FOM: use and mention, objective, astronomical calculations, etc.

Vaughan Pratt pratt at cs.Stanford.EDU
Mon Mar 23 16:36:31 EST 1998


Dear Martin:

>Responding also to your SETI remarks in a different post: Greek mathematics
>was different from ours in just the sort of way I'd expect that developed by
>folks on another planet to be. Based on an entirely different mind set - but
>in the end recognizably the same activity.

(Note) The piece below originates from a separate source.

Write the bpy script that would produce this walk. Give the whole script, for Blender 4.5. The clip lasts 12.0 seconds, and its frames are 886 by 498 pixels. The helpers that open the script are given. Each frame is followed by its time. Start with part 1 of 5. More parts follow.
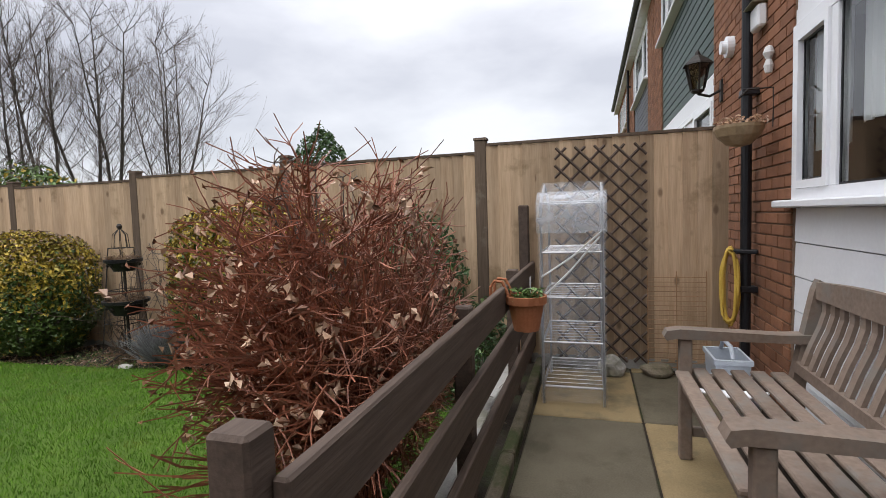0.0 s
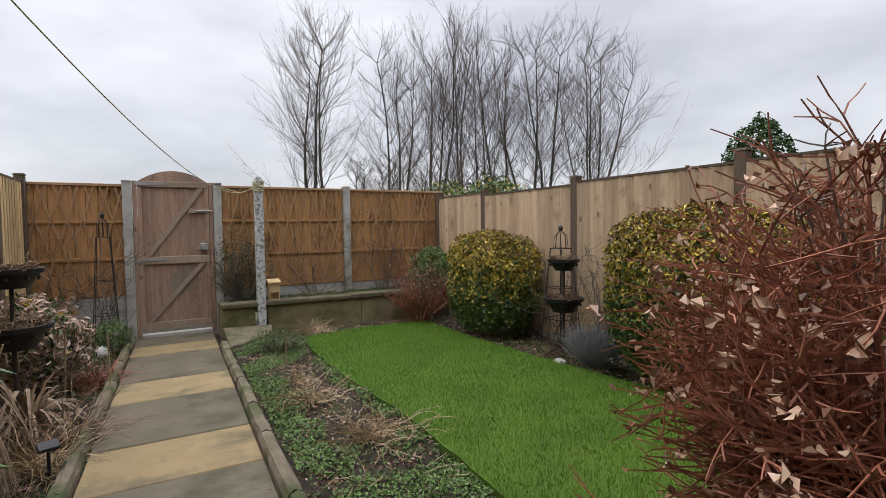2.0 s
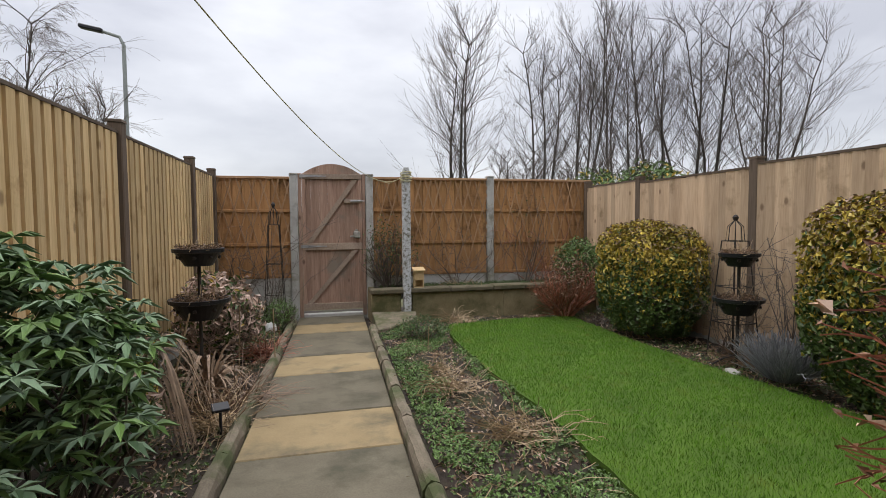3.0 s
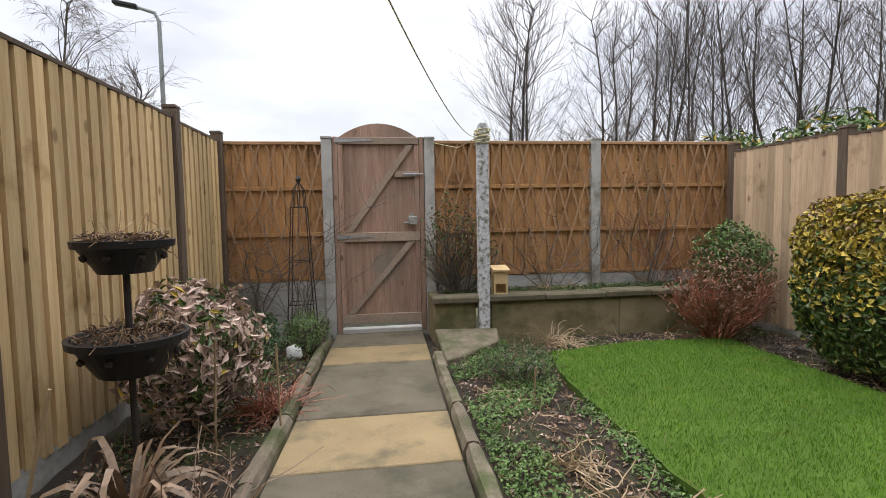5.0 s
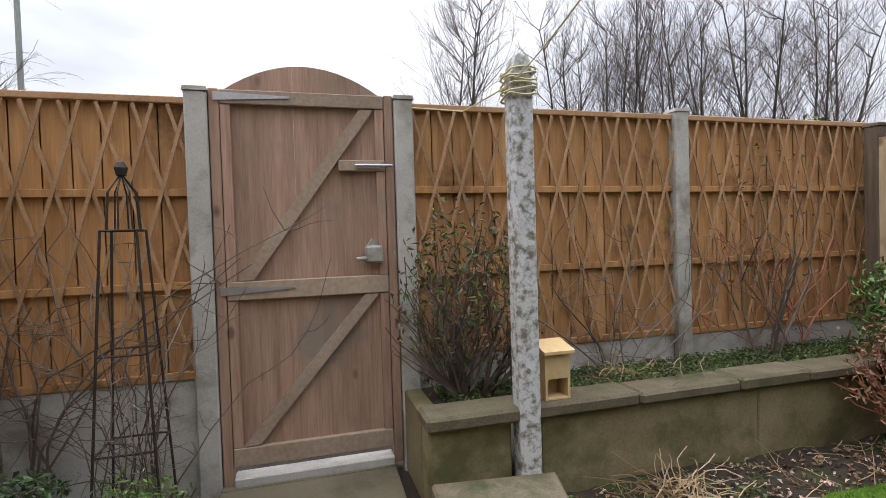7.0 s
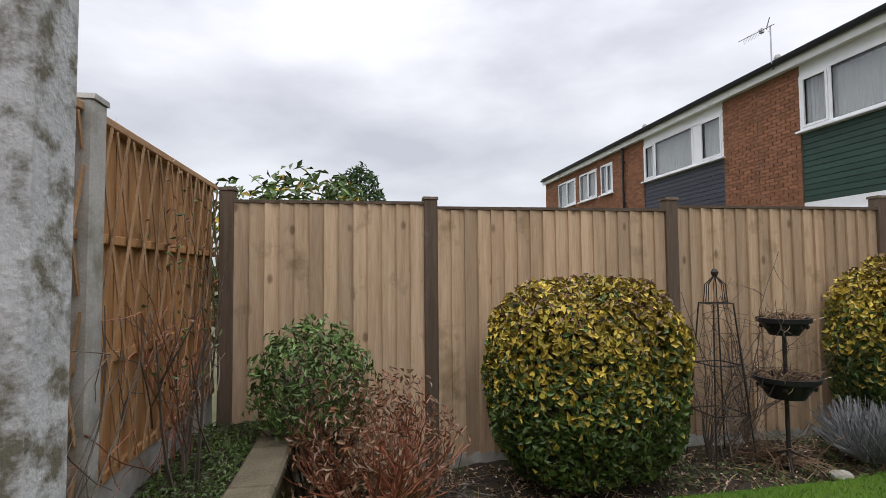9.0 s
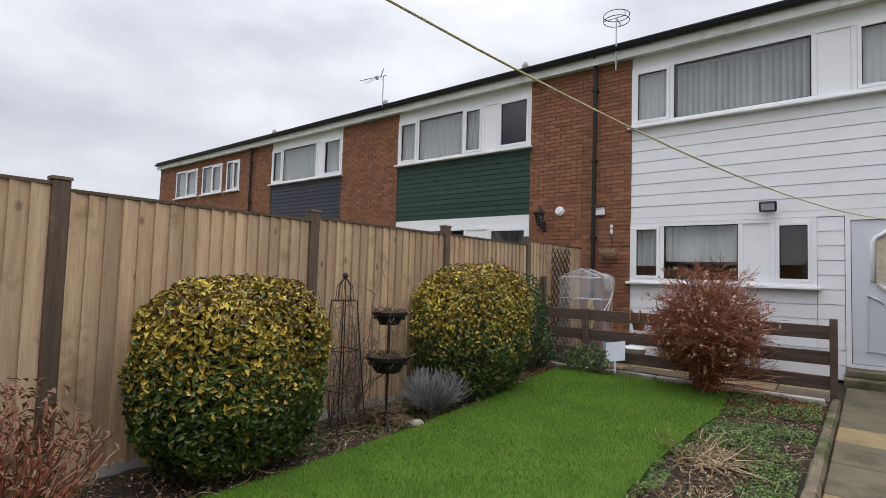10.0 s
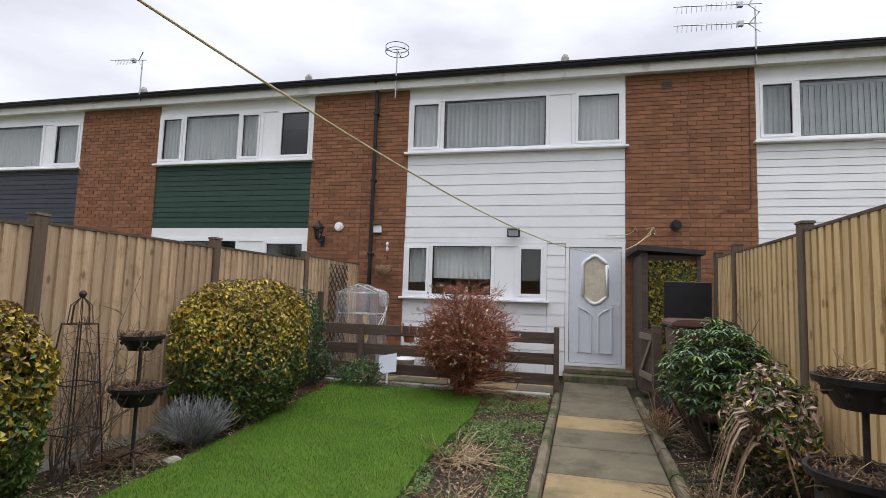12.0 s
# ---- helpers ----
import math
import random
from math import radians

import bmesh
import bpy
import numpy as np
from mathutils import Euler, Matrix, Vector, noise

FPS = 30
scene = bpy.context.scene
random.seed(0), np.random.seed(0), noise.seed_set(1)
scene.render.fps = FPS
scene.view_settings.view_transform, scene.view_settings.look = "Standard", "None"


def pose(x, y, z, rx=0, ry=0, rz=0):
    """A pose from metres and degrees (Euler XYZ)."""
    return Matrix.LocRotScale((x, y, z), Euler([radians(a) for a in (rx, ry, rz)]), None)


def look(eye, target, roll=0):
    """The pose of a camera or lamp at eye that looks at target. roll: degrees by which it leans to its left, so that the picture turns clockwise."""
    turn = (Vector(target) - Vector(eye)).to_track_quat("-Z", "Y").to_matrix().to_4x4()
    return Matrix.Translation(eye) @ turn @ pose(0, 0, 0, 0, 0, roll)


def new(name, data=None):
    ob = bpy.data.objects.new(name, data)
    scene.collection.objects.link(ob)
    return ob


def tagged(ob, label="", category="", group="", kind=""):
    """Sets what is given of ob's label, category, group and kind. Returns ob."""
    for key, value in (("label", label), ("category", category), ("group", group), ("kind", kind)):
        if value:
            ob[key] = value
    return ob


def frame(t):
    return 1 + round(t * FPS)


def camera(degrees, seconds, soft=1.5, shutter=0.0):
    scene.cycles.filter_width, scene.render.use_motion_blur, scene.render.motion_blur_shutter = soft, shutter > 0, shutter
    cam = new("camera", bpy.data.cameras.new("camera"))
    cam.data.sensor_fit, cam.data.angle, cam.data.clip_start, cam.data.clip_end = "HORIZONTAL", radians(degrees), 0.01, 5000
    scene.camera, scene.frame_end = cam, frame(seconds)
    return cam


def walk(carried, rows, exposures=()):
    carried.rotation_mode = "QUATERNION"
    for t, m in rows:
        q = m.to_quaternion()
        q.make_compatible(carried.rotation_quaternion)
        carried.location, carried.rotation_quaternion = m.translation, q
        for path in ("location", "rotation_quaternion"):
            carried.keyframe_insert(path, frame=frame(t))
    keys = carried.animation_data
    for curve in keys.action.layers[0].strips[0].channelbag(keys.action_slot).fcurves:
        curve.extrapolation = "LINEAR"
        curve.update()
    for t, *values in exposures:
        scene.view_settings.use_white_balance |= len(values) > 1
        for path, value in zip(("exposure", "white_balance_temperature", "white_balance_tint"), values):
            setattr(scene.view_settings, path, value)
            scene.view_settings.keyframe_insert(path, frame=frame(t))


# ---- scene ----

You may well be right.  In particular if we met folk from another planet
whose nonmathematical thinking was less like ours than their mathematical
thinking, I would soften my position.  Three independent such encounters
and I'd be quite convinced.

Until then however I regard with suspicion all arguments for or
against the likelihood of this outcome, especially arguments made by
mathematicians whose whole career has been predicated on the absoluteness
of mathematical truth and for whom it is therefore understandable to
see no alternative.

If at some point in their past those aliens had seriously polluted their
planet, I'd feel a strong kinship with them, as well as some relief
if that were an episode well in their past.  Going through such potty
training is a sign of a civilization on a similar track to ours, and
it would be nice to know it's survivable.  But for their pollution at
its peak to roughly equal ours seems to me, on the basis of our current
understanding about these things, about as likely that their mathematics
would roughly equal ours.

In short I don't see any convincing reason why mathematical thinking
should be more absolute or culture independent than other kinds of
thinking.  I agree that the idea is an appealing one, I just don't agree
that the appeal is more than skin deep.